The collective mindset, the organizational development or group culture have an effect on individuals in their belonging to groups and organizations: reinforcing, weakening, shifting. The collective is often more persuasive. Whereever we are dealing with a priori assumptions that shift an individual’s tenets, we must work with the social scene in which that human being lives and works. Individual actions are greatly defined by the scene in which we are set or have set ourselves. Groups provide us with a scene as well as a script that tells us how to play that scene. We seek to niche ourselves within that script: to find those roles which we consider most like to to give us a good position within the community of this group or this social organization.

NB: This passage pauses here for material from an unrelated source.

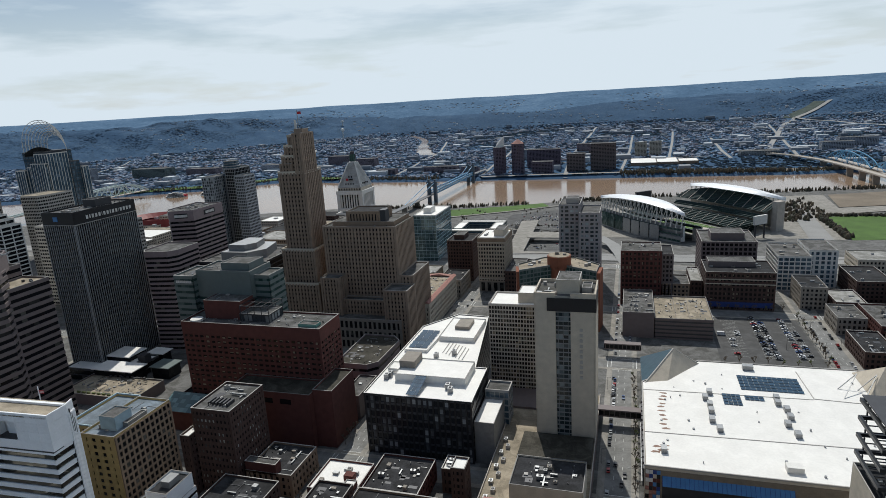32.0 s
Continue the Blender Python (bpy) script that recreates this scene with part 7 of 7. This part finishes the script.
def ballpark():
    e = thing("ballpark", -772, 1105, -16, "red-seated ballpark with white rims and twin smoke stacks", "stadium")
    for k, (r0, r1, z0, z1) in enumerate(((34, 46, -12, -3), (46, 58, -1, 7))):
        v, f, n = [], [], 20
        for i in range(n):
            t = math.pi * (0.55 + 1.25 * i / (n - 1))
            for r, z in ((r0, z0), (r1, z1), (r1 + 2, -16)):
                v.append((-772 + r * math.cos(t), 1100 + r * .8 * math.sin(t), z))
        for i in range(n - 1):
            for j in range(2):
                f.append((3 * i + j, 3 * i + j + 1, 3 * i + 4 + j, 3 * i + 3 + j))
        mesh_part("seat_tier", v, f, RED_SEATS, e)
    for k in range(2):
        ring(e, "smoke_stack", -690 + 9 * k, 1150, -16, 1.8, 34, STONE_WHITE, 10)
        ring(e, "stack_cap", -690 + 9 * k, 1150, 18, 2.6, 2.0, METAL, 10)
    piece("scoreboard", STEEL_DARK, e, (-712, 1160, 8), (34, 4, 16), -40)


RED_SEATS = mat("red_seats", (0.22, 0.03, 0.03), 0.6, var=0.25, scale=0.3, fine=2)
ballpark()


def riverboat(x, y, ln):
    e = thing("riverboat", x, y, -22, "white paddle steamer moored along the levee", "boat")
    for k, (l2, w2, z) in enumerate(((ln, 13, -20.5), (ln * .9, 12, -17), (ln * .75, 10, -13.8), (ln * .3, 6, -11))):
        piece("deck", STONE_WHITE, e, (x, y, z + 2.4), (l2, w2, .5), 18)
        piece("deck_wall", GLASS_PALE, e, (x, y, z + .9), (l2 * .94, w2 * .8, 2.6), 18)
    for s in (-2, 2):
        ring(e, "funnel", x - 12, y + s, -9, .8, 9, STEEL_DARK, 8)
    piece("paddle_box", RED, e, (x + ln * .5, y + ln * .16, -18), (7, 9, 6), 18)


riverboat(-985, 1530, 62)
riverboat(-1075, 1497, 50)
# raised walkway deck towards the river
wk = thing("walkway_deck", -80, 1000, -14, "pale raised concrete walkway towards the river", "walkway")
for a_, b_ in (([(-66, 897), (-45, 897), (-53, 1106), (-79, 1100)], -3), ([(-52, 984), (4, 984), (2, 1019), (-53, 1019)], -2.4), ([(-60, 897), (10, 897), (10, 906), (-60, 906)], -2.0)):
    prism("deck", a_, b_ - 1.4, b_, PAVE, wk)
for k in range(6):
    piece("deck_column", CONCRETE, wk, (-62 - 3.4 * k, 915 + 32 * k, -10), (14, 1.6, 11))


# the rest of the town behind, which shows only in the mirrored windows
hv, hf = [], []
for _ in range(170):
    x, y = lr.uniform(-600, 420), lr.uniform(-700, 130)
    if abs(x - 20) < 34 and y > -60:
        continue
    w_, d_, h_ = lr.uniform(9, 26), lr.uniform(9, 22), lr.choice((8, 12, 16, 22, 34, 50))
    v_, f_ = prism_data(rect(x - w_, y - d_, x + w_, y + d_), 0, h_)
    n_ = len(hv)
    hv += v_
    hf += [tuple(n_ + i for i in q) for q in f_]
tagged(mesh_part("town_behind", hv, hf, HOUSE), "low town blocks with mixed walls and roofs", "buildings", kind="stuff")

In doing so, we frequently abandon our own personal wealth without even noticing it and are by that very act robbing the group of its own greatest potential: the difference, the individual perspective.

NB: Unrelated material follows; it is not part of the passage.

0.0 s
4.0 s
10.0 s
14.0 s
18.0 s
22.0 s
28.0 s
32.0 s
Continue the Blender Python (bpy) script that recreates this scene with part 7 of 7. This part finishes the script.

We all have an individual a priori understanding with which we encounter the world and which is each our very own. Where we are part of a social system, we also have a collective a priori understanding that we share with others, with our group. The collective mindset (a priori understanding) is often the more dominant one. The desire to belong and at the same time the fear and shame of exclusion lead us to adapt. We are often not aware of the price we pay for that until the evening, when we are alone. [This is why it remains vital to include at least one evening and one night in workshop designs. They provide the spaces where impulses emerge that can trigger movement. The prevalent abbreviation of meetings, trainings and workshops is one contributing factor for the dominance of the collective norm and the exclusion of difference.]
The collective and the individual mindset are connected. They form a dynamic system and tend to balance out in a limiting stability. Effective work on the individual and the collective mindset works at this balance, opens differences and therefore makes movement possible. At the outset, it is important to perceive the scene that is provided by a group; this makes it possible to engage in different versions and therefore facilitates that differences are made visible and can be discussed. The key to change is opening the group’s expressive sphere, perceiving cracks in the group’s evaluations. This is where the potential of the members can enter group communication and have a differentiating effect. For that to happen, the people must be ready to reveal themselves and develop a setting of trust where differences are accepted [psychological & emotional safety]. Group dynamics are about trust as much as the readiness for confrontation. Anyone who supports cultural change in organizations knows that sustainability can only be achieved when both poles of the balance, individual and collective, are worked on at the same time.
This is a plea for group dynamics, then. Any effective work with the mindset concept necessarily demands a deep familiarity with group dynamics, the lived roles within the groups and their mutual influence is essential.
Group dynamics go beyond moderated, directed conversation. They open up towards a wealth of individual, diverse, multitudinous perspectives. At the same time, this path leads to the ability to repeatedly take decisions that are fit for the contingency and complexity of our modern world of life and work. Wolfgang Hegewald has described what we need in order to achieve that: ‘(…) that art and society base themselves on difference, on a curiosity about the Other and a sympathy for what I am not, a desire for change, for rhythm and distance. That my heart beats for my mind: an erotic experience.’